** Start of Material provided **

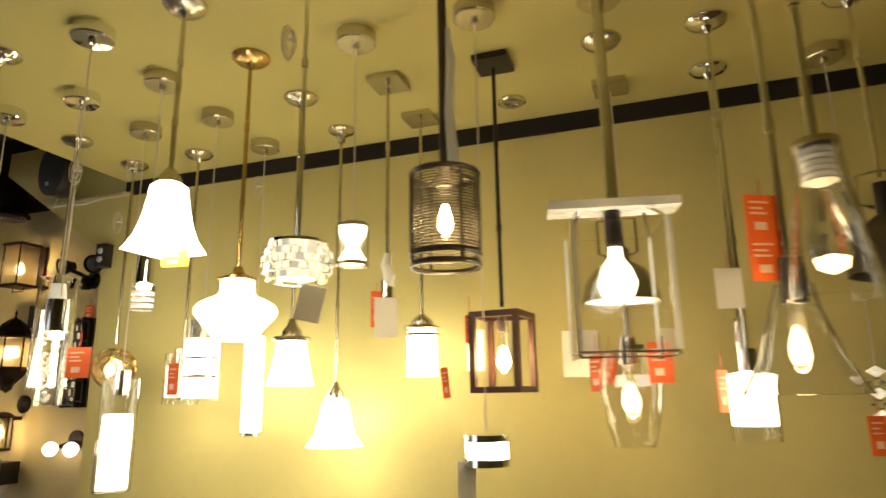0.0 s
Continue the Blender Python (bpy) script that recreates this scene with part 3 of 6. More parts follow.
x, y = COL[4], ROW[2]                                        # socket with a card
p = hang("bare_socket_pendant", x, y, 1.93, "bare chrome socket pendant in a plastic sleeve, with a card", "square", M_NICKEL)
spin(p, "socket", [(0.001, 1.93), (0.02, 1.925), (0.022, 1.86), (0.001, 1.859)], M_CHROME, x, y)
wpart("plastic_sleeve", tube(B(), [(x + 0.004, y, 2.02), (x - 0.006, y, 1.98), (x + 0.008, y, 1.94), (x, y, 1.9)], [0.012, 0.018, 0.022, 0.02], 9), M_PLASTIC, p)
price_tag(x + 0.01, y - 0.03, 1.80, 0.075, 0.13, 25, 0, 0.03, M_CARD, "white info card hung on a bare socket")
price_tag(x - 0.03, y - 0.02, 1.83, 0.04, 0.12, 55, 0, 0.03)

x, y = COL[4], ROW[3]                                        # small cylinder with a ring collar
p = hang("ring_collar_pendant", x, y, 1.83, "white glass cylinder pendant with a nickel ring collar, lit", "square", M_NICKEL)
spin(p, "cap", [(0.001, 1.85), (0.012, 1.85), (0.04, 1.825), (0.042, 1.795), (0.001, 1.794)], M_NICKEL, x, y)
for z in (1.80, 1.772):
    spin(p, "collar_ring", [(0.066, z + 0.005), (0.069, z), (0.066, z - 0.005)], M_NICKEL, x, y, t=0.005)
for k in range(3):
    a = k * 2.094
    wpart("ring_strut", tube(B(), [(x + 0.035 * math.cos(a), y + 0.035 * math.sin(a), 1.80), (x + 0.065 * math.cos(a), y + 0.065 * math.sin(a), 1.80)], 0.003, 6), M_NICKEL, p)
spin(p, "shade", [(0.04, 1.793), (0.055, 1.785), (0.056, 1.62)], M_OPAL, x, y, t=0.004)
price_tag(x + 0.09, y, 1.595, 0.035, 0.11, 60, -8, 0.04)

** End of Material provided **

Exercise objective: Make an exact copy of the lines from the top of the material through the line with "price_tag(x - 0.03, y", pictures excluded.

Output for this exercise:
0.0 s
Continue the Blender Python (bpy) script that recreates this scene with part 3 of 6. More parts follow.
x, y = COL[4], ROW[2]                                        # socket with a card
p = hang("bare_socket_pendant", x, y, 1.93, "bare chrome socket pendant in a plastic sleeve, with a card", "square", M_NICKEL)
spin(p, "socket", [(0.001, 1.93), (0.02, 1.925), (0.022, 1.86), (0.001, 1.859)], M_CHROME, x, y)
wpart("plastic_sleeve", tube(B(), [(x + 0.004, y, 2.02), (x - 0.006, y, 1.98), (x + 0.008, y, 1.94), (x, y, 1.9)], [0.012, 0.018, 0.022, 0.02], 9), M_PLASTIC, p)
price_tag(x + 0.01, y - 0.03, 1.80, 0.075, 0.13, 25, 0, 0.03, M_CARD, "white info card hung on a bare socket")
price_tag(x - 0.03, y - 0.02, 1.83, 0.04, 0.12, 55, 0, 0.03)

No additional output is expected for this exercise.